# START OF Data block

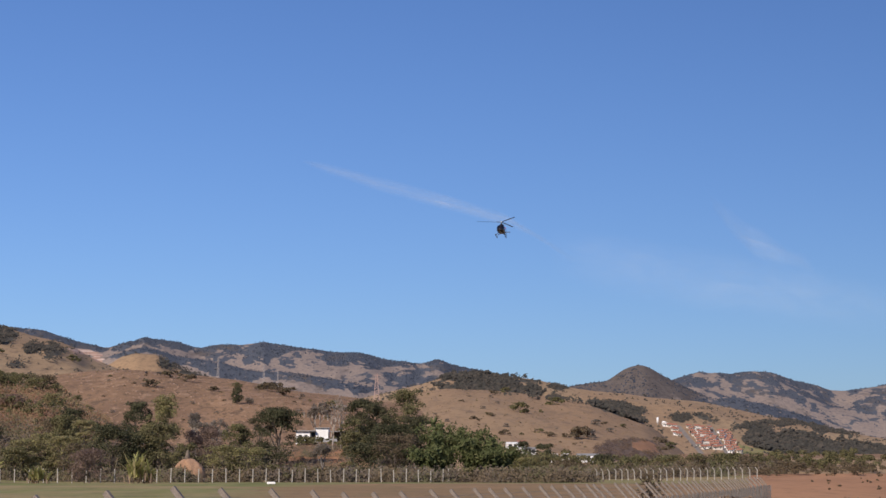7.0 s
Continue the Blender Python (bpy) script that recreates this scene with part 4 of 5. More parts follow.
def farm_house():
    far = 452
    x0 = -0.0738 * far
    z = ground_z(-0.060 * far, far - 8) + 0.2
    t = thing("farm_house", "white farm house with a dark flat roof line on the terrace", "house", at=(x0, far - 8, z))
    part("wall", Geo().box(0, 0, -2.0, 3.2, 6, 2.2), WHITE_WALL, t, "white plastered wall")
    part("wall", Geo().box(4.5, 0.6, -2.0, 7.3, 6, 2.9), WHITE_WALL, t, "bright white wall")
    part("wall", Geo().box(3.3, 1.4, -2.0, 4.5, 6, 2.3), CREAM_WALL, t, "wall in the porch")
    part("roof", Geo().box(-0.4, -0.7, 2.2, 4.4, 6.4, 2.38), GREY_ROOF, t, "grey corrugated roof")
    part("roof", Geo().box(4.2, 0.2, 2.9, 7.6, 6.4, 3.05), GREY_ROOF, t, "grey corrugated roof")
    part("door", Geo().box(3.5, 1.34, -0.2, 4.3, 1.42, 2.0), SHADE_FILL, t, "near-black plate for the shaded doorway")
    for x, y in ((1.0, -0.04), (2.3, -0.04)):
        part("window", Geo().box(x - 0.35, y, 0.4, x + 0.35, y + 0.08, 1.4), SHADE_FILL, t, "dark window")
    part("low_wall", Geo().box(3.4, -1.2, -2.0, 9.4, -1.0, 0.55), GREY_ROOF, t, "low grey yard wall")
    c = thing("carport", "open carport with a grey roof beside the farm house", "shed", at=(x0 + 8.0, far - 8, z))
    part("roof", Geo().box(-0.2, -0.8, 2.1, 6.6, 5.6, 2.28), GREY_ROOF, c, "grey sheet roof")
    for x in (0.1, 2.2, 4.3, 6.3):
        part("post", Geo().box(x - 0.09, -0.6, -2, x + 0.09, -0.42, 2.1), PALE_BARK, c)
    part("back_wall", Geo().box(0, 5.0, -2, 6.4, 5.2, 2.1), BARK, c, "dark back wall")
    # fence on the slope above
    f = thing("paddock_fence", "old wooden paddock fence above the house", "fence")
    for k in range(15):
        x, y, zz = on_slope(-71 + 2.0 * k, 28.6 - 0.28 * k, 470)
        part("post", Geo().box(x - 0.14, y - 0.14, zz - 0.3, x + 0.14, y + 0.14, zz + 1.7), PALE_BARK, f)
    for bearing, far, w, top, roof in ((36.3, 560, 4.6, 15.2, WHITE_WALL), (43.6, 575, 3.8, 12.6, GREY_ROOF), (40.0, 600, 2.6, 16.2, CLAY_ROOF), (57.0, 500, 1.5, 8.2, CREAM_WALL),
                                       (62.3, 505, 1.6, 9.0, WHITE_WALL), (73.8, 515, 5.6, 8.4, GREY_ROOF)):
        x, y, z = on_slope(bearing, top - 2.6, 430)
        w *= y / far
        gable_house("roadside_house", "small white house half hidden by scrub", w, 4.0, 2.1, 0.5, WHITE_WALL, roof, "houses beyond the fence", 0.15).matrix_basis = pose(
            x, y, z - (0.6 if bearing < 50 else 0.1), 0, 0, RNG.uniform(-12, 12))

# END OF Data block

Transcribe each line above verbatim, with the pictures left out.

7.0 s
Continue the Blender Python (bpy) script that recreates this scene with part 4 of 5. More parts follow.
def farm_house():
    far = 452
    x0 = -0.0738 * far
    z = ground_z(-0.060 * far, far - 8) + 0.2
    t = thing("farm_house", "white farm house with a dark flat roof line on the terrace", "house", at=(x0, far - 8, z))
    part("wall", Geo().box(0, 0, -2.0, 3.2, 6, 2.2), WHITE_WALL, t, "white plastered wall")
    part("wall", Geo().box(4.5, 0.6, -2.0, 7.3, 6, 2.9), WHITE_WALL, t, "bright white wall")
    part("wall", Geo().box(3.3, 1.4, -2.0, 4.5, 6, 2.3), CREAM_WALL, t, "wall in the porch")
    part("roof", Geo().box(-0.4, -0.7, 2.2, 4.4, 6.4, 2.38), GREY_ROOF, t, "grey corrugated roof")
    part("roof", Geo().box(4.2, 0.2, 2.9, 7.6, 6.4, 3.05), GREY_ROOF, t, "grey corrugated roof")
    part("door", Geo().box(3.5, 1.34, -0.2, 4.3, 1.42, 2.0), SHADE_FILL, t, "near-black plate for the shaded doorway")
    for x, y in ((1.0, -0.04), (2.3, -0.04)):
        part("window", Geo().box(x - 0.35, y, 0.4, x + 0.35, y + 0.08, 1.4), SHADE_FILL, t, "dark window")
    part("low_wall", Geo().box(3.4, -1.2, -2.0, 9.4, -1.0, 0.55), GREY_ROOF, t, "low grey yard wall")
    c = thing("carport", "open carport with a grey roof beside the farm house", "shed", at=(x0 + 8.0, far - 8, z))
    part("roof", Geo().box(-0.2, -0.8, 2.1, 6.6, 5.6, 2.28), GREY_ROOF, c, "grey sheet roof")
    for x in (0.1, 2.2, 4.3, 6.3):
        part("post", Geo().box(x - 0.09, -0.6, -2, x + 0.09, -0.42, 2.1), PALE_BARK, c)
    part("back_wall", Geo().box(0, 5.0, -2, 6.4, 5.2, 2.1), BARK, c, "dark back wall")
    # fence on the slope above
    f = thing("paddock_fence", "old wooden paddock fence above the house", "fence")
    for k in range(15):
        x, y, zz = on_slope(-71 + 2.0 * k, 28.6 - 0.28 * k, 470)
        part("post", Geo().box(x - 0.14, y - 0.14, zz - 0.3, x + 0.14, y + 0.14, zz + 1.7), PALE_BARK, f)
    for bearing, far, w, top, roof in ((36.3, 560, 4.6, 15.2, WHITE_WALL), (43.6, 575, 3.8, 12.6, GREY_ROOF), (40.0, 600, 2.6, 16.2, CLAY_ROOF), (57.0, 500, 1.5, 8.2, CREAM_WALL),
                                       (62.3, 505, 1.6, 9.0, WHITE_WALL), (73.8, 515, 5.6, 8.4, GREY_ROOF)):
        x, y, z = on_slope(bearing, top - 2.6, 430)
        w *= y / far
        gable_house("roadside_house", "small white house half hidden by scrub", w, 4.0, 2.1, 0.5, WHITE_WALL, roof, "houses beyond the fence", 0.15).matrix_basis = pose(
            x, y, z - (0.6 if bearing < 50 else 0.1), 0, 0, RNG.uniform(-12, 12))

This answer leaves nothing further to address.